Exercise task: Return each line containing the string "with".

Recorded data:
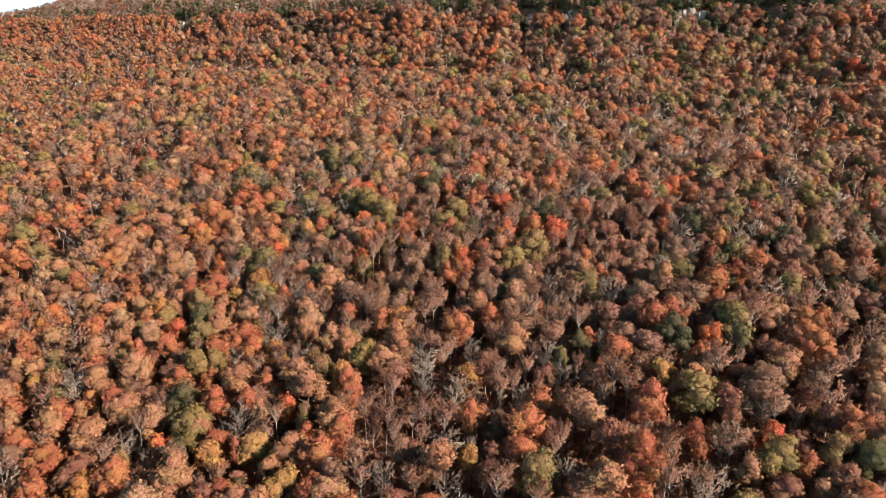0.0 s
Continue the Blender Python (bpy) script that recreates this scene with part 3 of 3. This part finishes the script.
def grow_stuff(name, label, trees, detail, variants=5):
    """Many trees as one mesh, one part for the wood and one for the crowns of each kind."""
    top = tagged(new(name), label, "woods", kind="stuff")
    trunks_v, trunks_f, trunks_m, base = [], [], [], 0
    for ki, kind in enumerate(FORMS):
        mine = [t for t in trees if t[2] == kind]
        if not mine:
            continue
        vs, fs, ts, ns, at = [], [], [], [], 0
        for s in range(variants):
            some = np.array([(t[0], t[1], t[3], t[4], radians(t[5])) for t in mine[s::variants]])
            if not len(some):
                continue
            gz = ground_z(some[:, 0], some[:, 1]) - 0.25
            cs, sn = np.cos(some[:, 4]), np.sin(some[:, 4])
            for which, (v, f, *nn) in enumerate(tree_arrays(kind, 5000 + 100 * ki + 10 * detail + s, detail)):
                X = (v[None, :, 0] * cs[:, None] - v[None, :, 1] * sn[:, None]) * some[:, 2:3] + some[:, 0:1]
                Y = (v[None, :, 0] * sn[:, None] + v[None, :, 1] * cs[:, None]) * some[:, 2:3] + some[:, 1:2]
                Z = v[None, :, 2] * some[:, 3:4] + gz[:, None]
                V = np.stack([X, Y, Z], -1).reshape(-1, 3)
                F = (f[None] + (np.arange(len(some)) * len(v))[:, None, None]).reshape(-1, 4)
                if which == 0:
                    trunks_v.append(V)
                    trunks_f.append(F + base)
                    trunks_m.append(np.full(len(F), int(kind in ("sparse", "bare"))))
                    base += len(V)
                else:
                    vs.append(V)
                    fs.append(F + at)
                    n = nn[0]
                    ns.append(np.stack([n[None, :, 0] * cs[:, None] - n[None, :, 1] * sn[:, None], n[None, :, 0] * sn[:, None] + n[None, :, 1] * cs[:, None],
                                        np.broadcast_to(n[None, :, 2], (len(some), len(n)))], -1).reshape(-1, 3))
                    ts.append(np.repeat(rng.uniform(0, 1, len(some)), len(v)))
                    at += len(V)
        ob = new(NAMES[kind] + "_crowns", mesh_from("crowns", np.concatenate(vs), np.concatenate(fs), [LEAVES[kind]], tint=np.concatenate(ts), smooth=True, normals=np.concatenate(ns)))
        tagged(ob, kind="stuff")
        ob.parent = top
    ob = new("trunks", mesh_from("trunks", np.concatenate(trunks_v), np.concatenate(trunks_f), [BARK, STEM], mat_index=np.concatenate(trunks_m)))
    tagged(ob, kind="stuff")
    ob.parent = top


middle, far, remote = [], [], []
for t in rest:
    d = t[1] - float(cliff_line(t[0]))
    if t[1] < 470 and abs(t[0]) < 180:
        middle.append(t)
    elif d < 150 and abs(t[0]) < 330 and t[1] < 860:
        far.append(t)
    else:
        remote.append(t)
grow_stuff("hillside_woods", "mixed autumn woods on the lower slope", middle, 1)
grow_stuff("cliff_woods", "autumn woods on the upper slope and the cliff", far, 0)
grow_stuff("far_woods", "far autumn woods over the plateau and along the valley sides", remote, -1)


# ---------------------------------------------------------------- undergrowth and saplings between the trees
def fill(name, label, spots, n_cards, size, twig, wide, kinds):
    top = tagged(new(name), label, "saplings", kind="stuff")
    frng = np.random.default_rng(len(spots))
    which = frng.integers(0, len(kinds), len(spots))
    for ki, kind in enumerate(kinds):
        mine = spots[which == ki]
        vs, fs, ns, ts, at = [], [], [], [], 0
        for form in range(8):
            some = mine[form::8]
            r = frng.uniform(1.1, 2.0)
            tall = frng.uniform(2.0, 7.5)
            stems = [(np.array((0, 0, 0.0)), np.array((0, 0, tall * 0.8)), 0.05, 0.03)]
            sprays = []
            for _ in range(twig):
                p = np.array((0, 0, tall * frng.uniform(0.25, 0.8)))
                sprays.append((p, p + np.array((frng.normal() * r * 0.6, frng.normal() * r * 0.6, r * frng.uniform(0.6, 1.5))), 0.1, wide * frng.uniform(0.7, 1.3)))
            v, f, n = joined(tip_leaves(frng, sprays, n_cards, size), blades(frng, stems + sprays))
            sc = frng.uniform(0.75, 1.25, (len(some), 1))
            turn = frng.uniform(0, 6.28, len(some))
            cs, sn = np.cos(turn)[:, None], np.sin(turn)[:, None]
            gz = ground_z(some[:, 0], some[:, 1])[:, None]
            V = np.stack([(v[None, :, 0] * cs - v[None, :, 1] * sn) * sc + some[:, 0:1], (v[None, :, 0] * sn + v[None, :, 1] * cs) * sc + some[:, 1:2],
                          v[None, :, 2] * sc + gz - 0.2], -1).reshape(-1, 3)
            vs.append(V)
            fs.append((f[None] + (np.arange(len(some)) * len(v))[:, None, None]).reshape(-1, 4) + at)
            ns.append(np.stack([n[None, :, 0] * cs - n[None, :, 1] * sn, n[None, :, 0] * sn + n[None, :, 1] * cs,
                                np.broadcast_to(n[None, :, 2], (len(some), len(n)))], -1).reshape(-1, 3))
            ts.append(np.repeat(frng.uniform(0, 1, len(some)), len(v)))
            at += len(V)
        ob = new(NAMES[kind] + "_saplings", mesh_from("saplings", np.concatenate(vs), np.concatenate(fs), [LEAVES[kind]], tint=np.concatenate(ts), smooth=True,
                                                      normals=np.concatenate(ns)))
        tagged(ob, kind="stuff")
        ob.parent = top


low = jittered(-130, 130, 75, 360, 3.6)
fill("undergrowth", "low reddish-brown saplings and shrubs under the trees", low, 14, 0.45, 26, 0.36, ("sparse", "russet", "sparse", "brown", "bare"))
more = np.concatenate([jittered(-250, 250, 75, 520, 4.4), jittered(-330, 330, 520, 640, 4.8), jittered(-480, 330, 640, 1000, 5.4), jittered(-800, 600, 820, 1650, 9.0)])
more_d = more[:, 1] - cliff_line(more[:, 0])
n_near = len(more) - int(1400 / 9.0) * int(830 / 9.0)
keep = (np.abs(more[:, 0]) < 0.66 * more[:, 1] + 50) & ~((np.abs(more[:, 0]) < 128) & (more[:, 1] < 358)) & ((more_d < 130) | ((more_d < 565) & (np.arange(len(more)) >= n_near)))
fill("saplings", "thin saplings filling the gaps of the upper woods", more[keep], 4, 0.8, 8, 1.1, ("sparse", "russet", "sparse", "brown", "bare"))


# ---------------------------------------------------------------- rocks along the cliff
def block_mesh(seed):
    """A weathered block of layered sandstone."""
    r = np.random.default_rng(seed)
    v, f = round_box(7)
    a = r.uniform(0, 6, 8)
    flat = np.sign(v) * np.abs(v) ** 0.55
    layers = 0.09 * np.sign(np.sin(13 * v[:, 2:3] + a[0])) * (1 - np.abs(v[:, 2:3]))
    rough = 0.16 * np.sin(4 * v[:, :1] + a[1]) * np.sin(5 * v[:, 1:2] + a[2]) + 0.10 * np.sin(9 * v[:, :1] + 7 * v[:, 2:3] + a[3]) + 0.06 * np.sin(19 * v[:, 1:2] + 17 * v[:, :1] + a[4])
    return mesh_from("rock_block", flat * (1 + layers + rough) * 0.5, f, [ROCK])


BLOCKS = [block_mesh(40 + k) for k in range(6)]
rrng = np.random.default_rng(11)
for rx, width, height in OUTCROPS:
    y0 = float(cliff_line(rx))
    slope = float(cliff_line(rx + 4) - cliff_line(rx - 4)) / 8
    turn = math.degrees(math.atan(slope))
    foot = float(ground_z(rx, y0 - 2))
    top = tagged(new("cliff_outcrop"), "pale sandstone outcrop with dark cracks in the wooded cliff", "rock", "rocks along the cliff")
    top.matrix_basis = pose(rx, y0, foot - 1.5, 0, 0, turn)
    x = -width / 2
    while x < width / 2:
        w = rrng.uniform(2.4, 7.5)
        z = 0.0
        tall = height * rrng.uniform(0.65, 1.15) * (1.1 - 0.7 * abs(x + w / 2) / width)
        depth = rrng.uniform(-3.5, 1.2)
        while z < tall:
            h = rrng.uniform(2.4, 6.0)
            ob = new("rock_block", BLOCKS[int(rrng.integers(6))])
            ob.parent = top
            ob.matrix_basis = pose(x + w / 2, 2.2 + depth + 0.12 * z + rrng.uniform(-0.5, 0.5), z + h / 2, rrng.uniform(-9, 9), rrng.uniform(-9, 9),
                                   rrng.uniform(-30, 30)) @ Matrix.Diagonal((w * 1.08, rrng.uniform(4.5, 7), h * 1.05, 1))
            z += h * 0.93
        x += w * 0.9


# ---------------------------------------------------------------- dead trees and fallen stems
def snag_parts(seed):
    r = np.random.default_rng(seed)
    wood, twigs = skeleton_of(r, 17, 5.0, 13, 5, 0.26, 0.30)
    wv, wf = tubes([(p, q, a * 0.9, b * 0.9) for p, q, a, b in wood], 5)
    tv, tf, _ = blades(r, [(p, q, a, b * 0.1) for p, q, a, b in twigs])
    return mesh_from("trunk", wv, wf, [PALE_BARK], smooth=True), mesh_from("dead_branches", tv, tf, [PALE_BARK])


SNAGS = [snag_parts(70 + k) for k in range(3)]
for n, (x, y, lean, turn) in enumerate(DEAD_TREES):
    top = new("dead_tree")
    top.matrix_basis = pose(x, y, float(ground_z(x, y)) - 0.3, lean, 0, turn)
    tagged(top, "bleached dead tree with bare white branches", "tree", "dead trees")
    for name, me in zip(("trunk", "crown"), SNAGS[n % 3]):
        new(name, me).parent = top

lrng = np.random.default_rng(21)
for x, y, turn, length in ((-76, 197, -50, 11), (-71, 192, -35, 12), (-88, 190, -30, 10), (-83, 159, -12, 12), (-73, 151, -25, 11), (-32, 210, -70, 9), (-71, 254, -60, 11), (-59, 241, -65, 10), (-50, 305, -75, 9), (-13, 324, -15, 12), (-96, 159, -10, 10)):
    log = [(np.array((length * k / 5 - length / 2, 0.25 * math.sin(k), 0.05 * k)), np.array((length * (k + 1) / 5 - length / 2, 0.25 * math.sin(k + 1), 0.05 * k + 0.05)),
            0.30 - 0.04 * k, 0.26 - 0.04 * k) for k in range(5)]
    for k in range(6):
        p = np.array((length * lrng.uniform(0.1, 0.5), 0, 0.2))
        log.append((p, p + np.array((lrng.uniform(1, 2.5), lrng.normal() * 1.6, lrng.uniform(0.2, 1.4))), 0.07, 0.02))
    v, f = tubes(log, 6)
    ob = new("fallen_log", mesh_from("fallen_log", v, f, [PALE_BARK], smooth=True))
    slope = math.degrees(math.atan2(float(ground_z(x + 3 * math.cos(radians(turn)), y + 3 * math.sin(radians(turn))) - ground_z(x, y)), 3))
    ob.matrix_basis = pose(x, y, float(ground_z(x, y)) + 0.3, 0, 0, turn) @ pose(0, 0, 0, 0, -slope, 0)
    tagged(ob, "pale fallen tree stem lying on the leaf-covered slope", "log", "fallen stems")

Response:
Continue the Blender Python (bpy) script that recreates this scene with part 3 of 3. This part finishes the script.
    top = tagged(new("cliff_outcrop"), "pale sandstone outcrop with dark cracks in the wooded cliff", "rock", "rocks along the cliff")
    tagged(top, "bleached dead tree with bare white branches", "tree", "dead trees")